2. The process for series connection of two photovoltaic cells (1 a, 1 b) of claim 1, wherein the front contact (3 a, 3 b) of the photovoltaic cells (1 a, 1 b) comprises at least a trace junction (3 a) arranged in proximity of a first perimeter edge (6) of the cells, a contact portion (10) of the first photovoltaic cell (1 a) being superposed on the trace junction (3 a) during the stage of partially superposing the cells.

3. The process for series connection of two photovoltaic cells (1 a, 1 b) of claim 2, wherein the portion of contact (10) of the first photovoltaic cell (1 a) is a lateral portion which is contiguous to a second perimeter edge (7) of the cell, the second edge being counterposed to the first perimeter edge (6).

4. The process for series connection of two photovoltaic cells (1 a, 1 b) of claim 3, wherein it comprises a stage of fixing the lower surface of the contact portion (10) of the first photovoltaic cell (1 a) to the trace junction (3 a) of the second photovoltaic cell (1 b) by interposing a fixing substance (8) between the lower surface of the contact portion (10) and the trace junction (3 a).

5. The process for series connection of two photovoltaic cells (1 a, 1 b) of claim 4, wherein the fixing substance (8) is constituted by an electrically-conductive paste which can solidify by sintering at a predetermined temperature.

6-7. (canceled)

8. A process for series connection of at least three photovoltaic cells (1) in series, comprising following stages: predisposing a plurality of photovoltaic cells (1) of a type comprising a photosensitive semiconductor layer (2) provided with front contacts (3 a, 3 b) and back contacts (4) arranged on opposite surfaces of the cell; ordering the photovoltaic cells (1) in a sequence; for each ordered photovoltaic cell (1) except the first thereof, creating a series connection between the photovoltaic cell (1) and a preceding photovoltaic cell (1) in the sequence; wherein at least one of the series connections between a photovoltaic cell (1) and a preceding photovoltaic cell (1) in sequence is realised using the process of claim 1.

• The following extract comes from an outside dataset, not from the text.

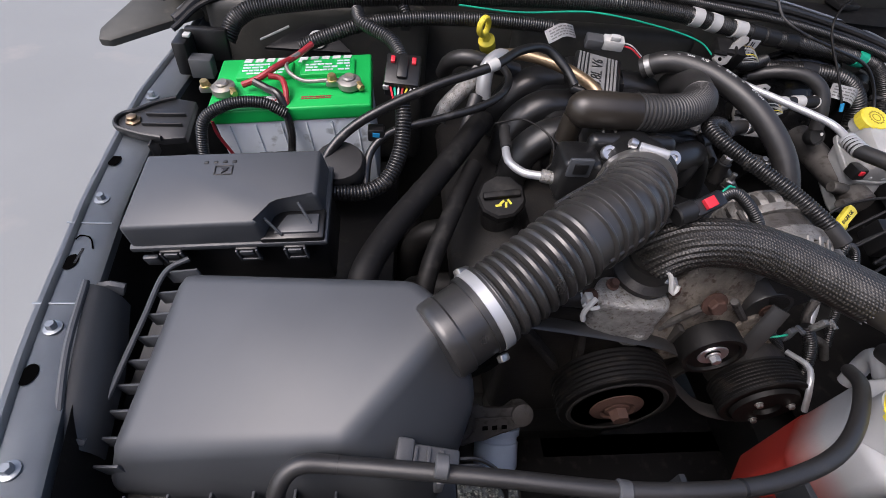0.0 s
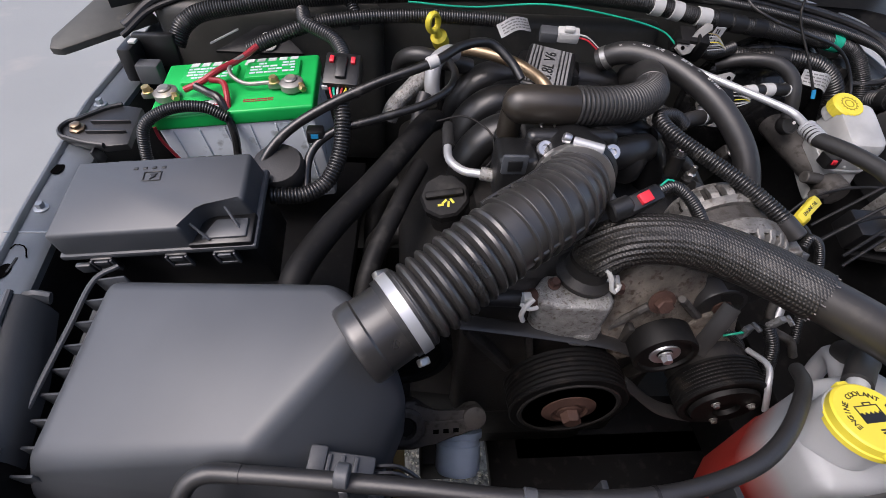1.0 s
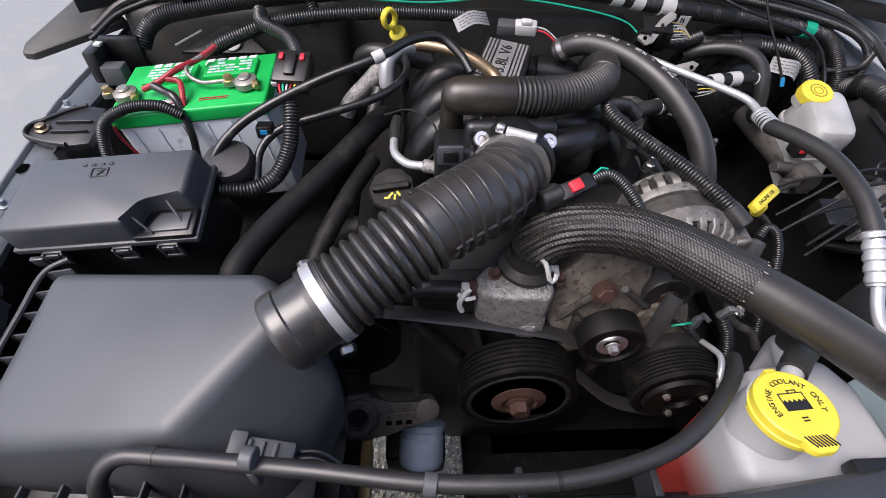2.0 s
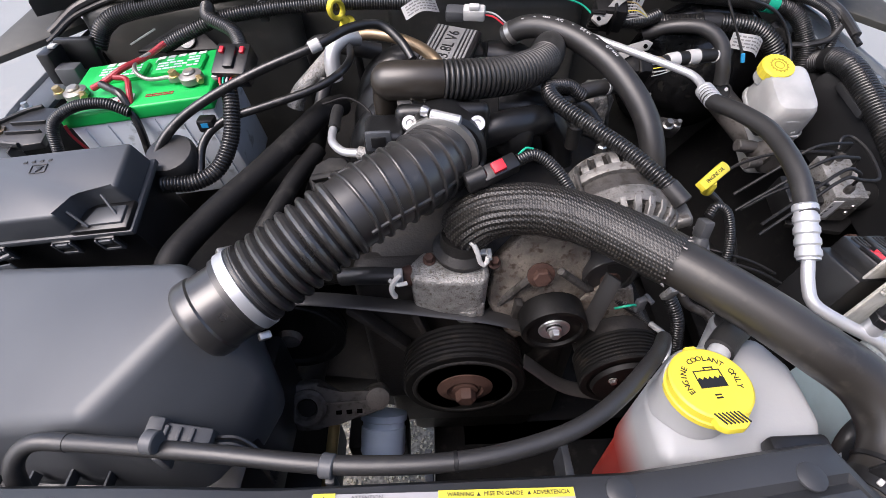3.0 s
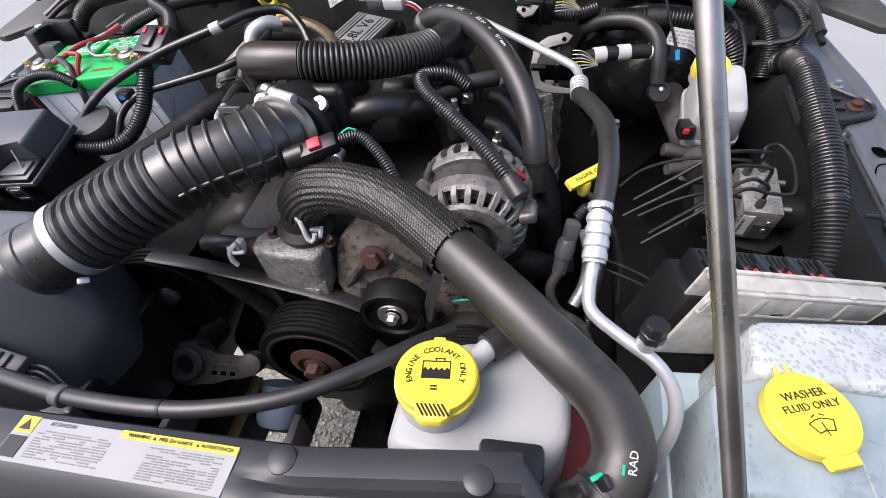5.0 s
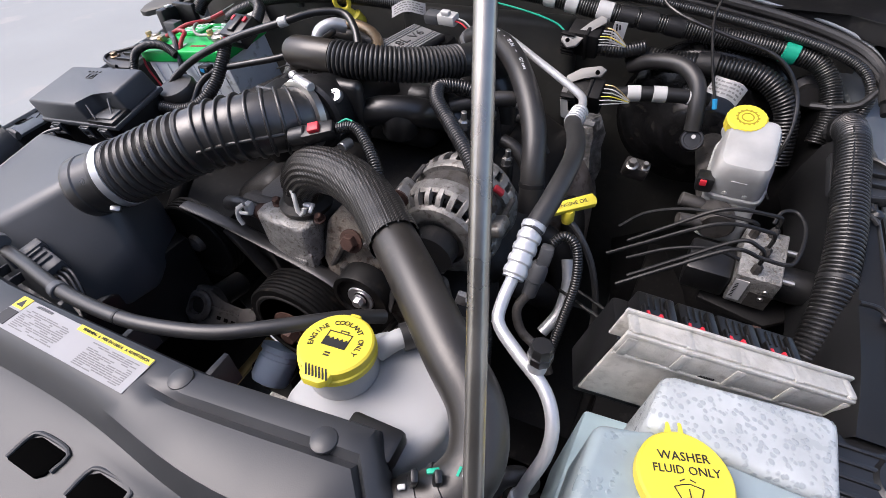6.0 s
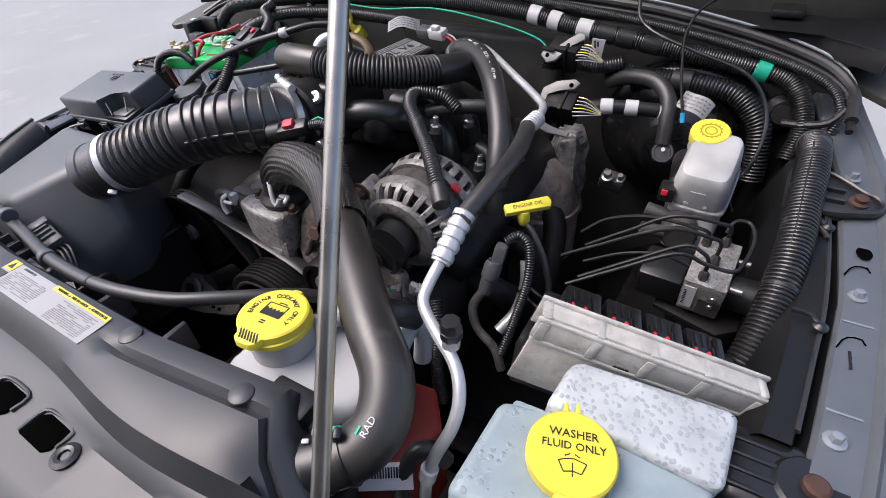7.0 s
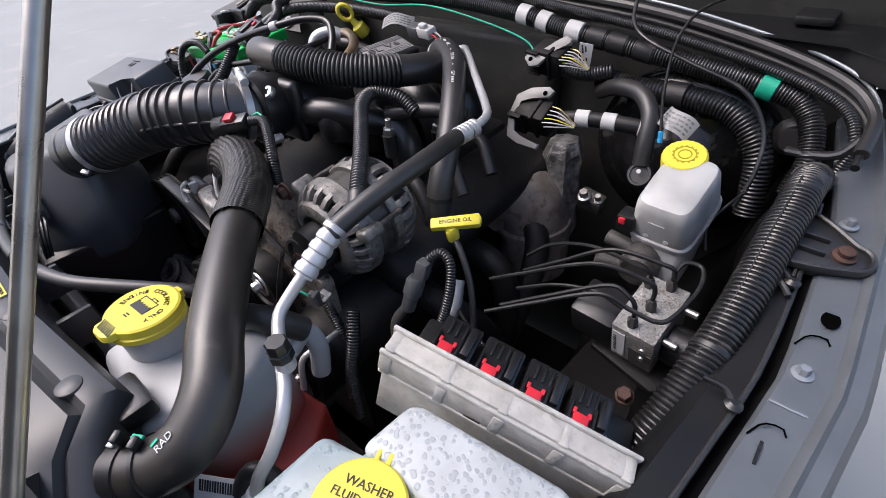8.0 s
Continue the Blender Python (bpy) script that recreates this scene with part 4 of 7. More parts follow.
for y, z in ((0.272, 1.046), (0.415, 1.092)):
    part("latch", tube(B(), [(-0.612, y, z - 0.03), (-0.622, y, z - 0.008), (-0.612, y, z + 0.008), (-0.596, y, z + 0.004)], 0.0045, 8, oval=2.2), "satin", air)
part("outlet", lathe(B(), [(0.030, -0.004), (0.0390, -0.003), (0.0410, 0.0), (0.0415, 0.004), (0.0415, 0.014), (0.040, 0.016), (0.040, 0.05)], (-0.274, 0.331, 1.128), (-0.2295, 0.3565, 1.143), 36), "intake", air)
sn = thing("air_inlet_duct", (-0.62, 0.35, 1.0), "smooth black air inlet scoop beside the air box", "inlet duct")
bm = B()
rows = []
for k in range(9):
    u = k / 8
    c = Vector((-0.628 + 0.012 * u, 0.410 - 0.145 * u, 1.112 - 0.03 * u - 0.02 * u * u))
    w = 0.036 * (1 - 0.35 * abs(u - 0.45))
    rows.append([bm.verts.new(c + Vector((0.004 + w * math.sin(a) * 0.9, 0, -w * (1 - math.cos(a)) * 1.3))) for a in (0.0, 0.3, 0.6, 0.9, 1.2, 1.5)])
for a, b in zip(rows, rows[1:]):
    for i in range(5):
        bm.faces.new((a[i], a[i + 1], b[i + 1], b[i]))
bmesh.ops.solidify(bm, geom=bm.faces[:], thickness=0.003)
part("scoop", bm, "satin", sn)
part("edge", tube(B(), [(-0.626, 0.412, 1.114), (-0.622, 0.340, 1.096), (-0.613, 0.265, 1.064)], 0.0035, 8), "satin", sn)

ih = [(-0.240, 0.351, 1.140), (-0.205, 0.371, 1.153), (-0.160, 0.399, 1.171), (-0.115, 0.428, 1.185), (-0.070, 0.457, 1.191), (-0.042, 0.492, 1.186), (-0.032, 0.528, 1.178)]
hose = thing("intake_hose", (-0.1, 0.42, 1.1), "black ribbed rubber intake hose with a steel clamp", "hose")
path = spline(ih, 0.004)
cut = int(len(path) * 0.46)
part("bellows", tube(B(), path[4:cut], 0.0365, 32, rib=0.0065, pitch=0.0116), "intake", hose)
part("smooth_half", tube(B(), path[cut - 2:], 0.0395, 32, 0.004), "intake", hose)
count = 8
for k in range(count):
    i = cut + 2 + round(k * (len(path) - cut - 12) / (count - 1))
    d = (path[i + 1] - path[i - 1]).normalized()
    d = (d + Vector((0.10, -0.10, 0.10)) * (k - 2) * 0.30).normalized()
    part("hoop", lathe(B(), [(0.0385, -0.0022), (0.0412, -0.0014), (0.0430, -0.0008), (0.0434, 0.0002), (0.0434, 0.0010), (0.0430, 0.0020), (0.0412, 0.0026), (0.0385, 0.0034)], path[i], path[i] + d, 40), "intake", hose)
for sgn in (-1, 1):
    pts = []
    for i in range(cut + 1, len(path) - 8, 3):
        d = (path[i + 1] - path[i - 1]).normalized()
        side = d.cross(Vector((0, 0, 1))).normalized()
        up = side.cross(d)
        pts.append(path[i] + (side * sgn * 0.95 + up * (0.42 if sgn < 0 else 0.02)) * 0.0415)
    part("seam_rib", tube(B(), pts, 0.0024, 8), "intake", hose)
part("cuff", tube(B(), path[:7], 0.0425, 32, 0.003), "rubber", hose)
cl = part("clamp", ring_band(B(), ih, 0.052, 0.0440, 0.012, 36), "pipe", hose, "bright steel band clamp")
part("clamp_screw", box(B(), (0, 0, 0), (0.016, 0.010, 0.010), Matrix.Translation((-0.252, 0.386, 1.165)) @ pose(0, 0, 0, 30, 20, 35), 0.002), "steel", cl)
part("clamp_screw", box(B(), (0, 0, 0), (0.012, 0.008, 0.008), Matrix.Translation((-0.212, 0.318, 1.118)) @ pose(0, 0, 0, 30, 20, 35), 0.002), "steel", cl)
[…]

9. The process for series connection of at least three photovoltaic cells (1) in series of claim 8, comprising a stage of depositing the photovoltaic cells (1) on a photovoltaic module, the stage of depositing the cells on the module, the stage of establishing an electrical connection between contacts and the stage of partially superposing the photovoltaic cells being done in an automated process by a robot.

10. A photovoltaic cell (1) assemblable in series with the process of claim 1, comprising a photosensitive semiconductor layer (2) provided with front contacts (3 a, 3 b) and back contacts (4) arranged on opposite surfaces, the front contacts (3 a, 3 b) comprising a trace junction (3 a) connected to secondary traces (3 b); wherein the trace junction (3 a) is arranged in proximity of a first perimeter edge (6) of the cell.

11. The photovoltaic cell of claim 10, wherein the trace junction (3 a) is developed linearly along the first perimeter edge (6) of the cell.

12. The photovoltaic cell of claim 11, wherein the secondary traces (3 b) are straight and are perpendicular to the trace junction (3 a), and extend from the first perimeter edge (6) to a second perimeter edge (7) of the cell, which second perimeter edge (7) is opposite the first perimeter edge (6).

13. A photovoltaic module made according to the process for series connection of photovoltaic cells as in claim 1, wherein it comprises at least two photovoltaic cells (1 a, 1 b) of a type comprising a photosensitive semiconductor layer (2) provided with front contacts (3 a, 3 b) and back contacts (4) arranged on opposite surfaces connected in series by at least partial superposing of the front contact (3 a, 3 b) of the first photovoltaic cell (1 a) on the back contact (4) of the second photovoltaic cell (1 b).